Many agencies and organizations are evaluating fluorine-free foam options and broader transition strategies. Performance can vary by fuel type, scenario, and application method—so switching foams is rarely a “drop-in” change without validation.
A practical transition plan often includes:
Hazard reassessment (what fuels and fire scenarios must be protected).
Equipment compatibility review (proportioners, seals, piping, and discharge devices).
Training updates to match new application behaviors and performance expectations.
Acceptance testing to confirm real-world results under site-relevant conditions.
Use AR-AFFF Foam when your hazards include polar solvents (water-miscible liquids), ethanol or alcohol blends, or when fuel chemistry may be unknown during the first moments of response.
Common AR-AFFF foam uses include fuel storage and transfer sites, industrial facilities with solvents, aviation fueling contexts, and any operation that may face both hydrocarbon and alcohol-based fuel incidents.
Some AFFF/AR-AFFF formulations have historically contained PFAS-related chemistry. Because formulations differ, confirm the specific product’s safety data and regulatory status, then follow local rules for handling, discharge control, and disposal.

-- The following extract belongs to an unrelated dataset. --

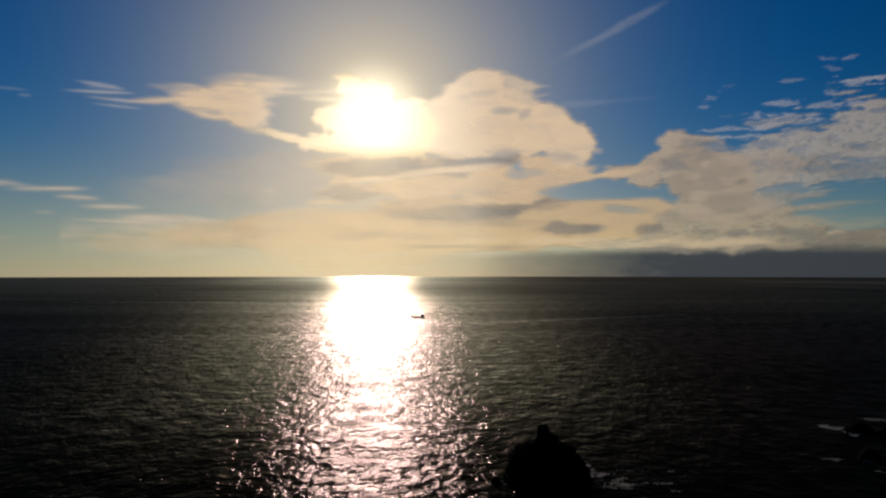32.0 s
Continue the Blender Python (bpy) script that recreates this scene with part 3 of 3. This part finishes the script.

Prioritize application methods that minimize fuel agitation and help the foam blanket build and remain stable. Maintain application long enough to establish durable vapor suppression and reduce burnback risk.
Sometimes, but not always. Foam transitions often require compatibility checks, potential system cleaning or component updates, and performance testing to ensure the new foam meets the site’s hazard demands.
For modern Class B hazards, choosing the right foam is a critical fire-safety decision. AR-AFFF Foam is widely used because it can cover both hydrocarbon fuels and challenging polar solvents, making it a strong option for mixed inventories and ethanol-blended fuel risks. Pair the right foam with correct application technique, accurate proportioning, and responsible management practices to build a fire protection program that is effective, compliant, and ready when it matters most.